I’m trying to migrate from vim to kakoune, but I haven’t found a (good) way to emulate vim -p (open files in tab).
Currently I’m hacking it with a custom bash script using either xfce4-terminal
or suckless tabbed
. Is there better way?
I want it to support (internal) paste register or command history.
As you’ve no doubt noticed, Kakoune doesn’t do tabs — so there’s no direct way to create tabs as such, although your window manager or terminal may provide a way to (temporarily) say “the next few windows that open should be tabbed together”.

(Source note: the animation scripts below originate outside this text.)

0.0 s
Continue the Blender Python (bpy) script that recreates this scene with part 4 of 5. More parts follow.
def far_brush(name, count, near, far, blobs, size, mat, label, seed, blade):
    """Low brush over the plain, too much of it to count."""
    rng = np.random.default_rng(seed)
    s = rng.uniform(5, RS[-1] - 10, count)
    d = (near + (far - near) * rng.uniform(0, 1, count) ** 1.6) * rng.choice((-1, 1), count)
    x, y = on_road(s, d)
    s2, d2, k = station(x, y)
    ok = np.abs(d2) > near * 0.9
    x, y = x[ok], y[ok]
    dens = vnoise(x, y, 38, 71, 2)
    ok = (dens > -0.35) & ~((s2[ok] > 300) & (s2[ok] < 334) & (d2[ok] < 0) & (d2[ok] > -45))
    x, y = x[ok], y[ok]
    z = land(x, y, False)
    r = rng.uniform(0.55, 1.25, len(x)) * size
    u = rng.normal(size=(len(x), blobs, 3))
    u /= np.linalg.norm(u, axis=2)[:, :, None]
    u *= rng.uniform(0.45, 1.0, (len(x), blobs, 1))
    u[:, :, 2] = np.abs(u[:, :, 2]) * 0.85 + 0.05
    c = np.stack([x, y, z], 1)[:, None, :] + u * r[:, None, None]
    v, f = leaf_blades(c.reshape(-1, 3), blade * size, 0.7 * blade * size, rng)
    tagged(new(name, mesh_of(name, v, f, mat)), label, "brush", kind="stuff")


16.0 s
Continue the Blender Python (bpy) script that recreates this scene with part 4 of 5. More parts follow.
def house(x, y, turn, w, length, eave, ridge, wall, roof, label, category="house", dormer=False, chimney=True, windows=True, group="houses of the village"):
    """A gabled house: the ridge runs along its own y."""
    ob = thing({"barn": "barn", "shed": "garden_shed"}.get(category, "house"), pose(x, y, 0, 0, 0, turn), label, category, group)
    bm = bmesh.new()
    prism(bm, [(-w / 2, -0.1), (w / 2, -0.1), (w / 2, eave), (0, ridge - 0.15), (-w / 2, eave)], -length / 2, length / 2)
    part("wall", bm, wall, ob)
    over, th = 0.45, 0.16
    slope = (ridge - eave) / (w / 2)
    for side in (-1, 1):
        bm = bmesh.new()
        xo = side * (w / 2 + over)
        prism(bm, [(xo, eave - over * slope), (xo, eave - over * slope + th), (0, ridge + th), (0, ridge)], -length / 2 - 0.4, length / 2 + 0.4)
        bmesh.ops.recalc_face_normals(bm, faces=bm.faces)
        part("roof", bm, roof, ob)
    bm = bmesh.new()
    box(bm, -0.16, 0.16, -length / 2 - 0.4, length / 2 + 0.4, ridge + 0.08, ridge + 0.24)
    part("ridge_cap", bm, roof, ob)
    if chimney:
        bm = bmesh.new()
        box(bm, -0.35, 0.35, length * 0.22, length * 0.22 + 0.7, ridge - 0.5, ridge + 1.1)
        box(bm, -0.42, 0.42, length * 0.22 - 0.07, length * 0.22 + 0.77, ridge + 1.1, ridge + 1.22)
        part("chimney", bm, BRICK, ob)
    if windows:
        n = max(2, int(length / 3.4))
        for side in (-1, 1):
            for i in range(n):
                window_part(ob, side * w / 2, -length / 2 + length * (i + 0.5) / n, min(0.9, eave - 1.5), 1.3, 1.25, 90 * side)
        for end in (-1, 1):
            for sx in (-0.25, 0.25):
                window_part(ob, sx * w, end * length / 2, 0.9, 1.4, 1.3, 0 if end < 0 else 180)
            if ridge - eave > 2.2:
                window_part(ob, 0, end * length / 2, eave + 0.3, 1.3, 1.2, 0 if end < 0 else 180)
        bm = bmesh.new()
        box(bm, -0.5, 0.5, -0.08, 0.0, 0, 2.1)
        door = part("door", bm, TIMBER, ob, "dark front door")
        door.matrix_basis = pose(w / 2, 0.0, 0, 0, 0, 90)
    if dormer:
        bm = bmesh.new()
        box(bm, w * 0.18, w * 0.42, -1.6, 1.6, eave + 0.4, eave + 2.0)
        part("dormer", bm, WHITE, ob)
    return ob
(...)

If you can provide your own tabbing system, I would teach Kakoune to open a window for each buffer, something like :bufdo tab split
in Vim.
Perhaps something like this (untested) command might work:
define-command open-buffers-in-windows %{
eval %sh{
# A helper that quotes arguments the way Kakoune expects
kakquote() {
for arg; do
printf "%s" "$arg" | sed -e "s/'/''/g; 1s/^/'/; \$s/\$/' /"
done
echo
}
# Set the shell's argument list to be Kakoune's buffer list
eval set -- "$kak_quoted_buflist"
# For each buffer in the buffer list...
for each; do
# ...if this is the buffer than was active when
# this command was invoked, it's already in a window,
# we don't need to create a new one.
[ "$kak_buffile" = "$each" ] && continue
# ...if this buffer's name begins with an asterisk,
# it's probably a scratch buffer like *debug*, and we
# don't need to open a window for it.
case "$each" in
"*"*) continue ;;
esac
# ...otherwise, tell Kakoune to open a new window
# and switch to this buffer
kakquote new buffer "$each"
done
}
}
Once you have that in your kakrc, you should be able to tell Kakoune to load a bunch of files then execute the command like this:
kak -e open-buffers-in-windows file1.txt file2.txt file3.txt
If you happen to be using the i3 window manager, you could write a script that runs:
i3-msg split vertical
i3-msg layout tabbed
…before invoking Kakoune as above, so that all the windows it creates wind up tabbed together in the same frame. If you’re not using i3, I’m sure your preferred tool has some similar functionality.
Kakoune does not have inbuilt windowing capabilities. So there are no tabs in Kakoune, only buffers. Most modern text editors feature tabs, as a way to switch between active files. That’s what old editors called buffers. So if you want some buffer to be opened in split, or new window, that is either floating or tabbed, you should refer to facilities of your terminal or window manager. I’m using Tmux for this, and I have runtime commands spli vsplit and tabnew. What you’re referring to is however, opening multiple files in separate windows, and I’m not sure if you want exactly this. When you do this in Vim, it creates fake tab for each file, and displays those on top of Vim. This is wrong approach to use Vim, and what you’re really want is :set hidden
(in Vim), so you can switch between unsaved buffers, just like between tabs in any other editors. But if you only want clickable visual indication of all opened buffers on the top of the editor, you’ll have to use Tmux, tabs in terminal, suckless tabbed, i3wm’s tabs or any other tab solution in window manager
By the way, you don’t want to use tabs in Vim, since tabs are viewports and used to change window configurations with different splits. Buffers are tabs both in Vim and Kakoune.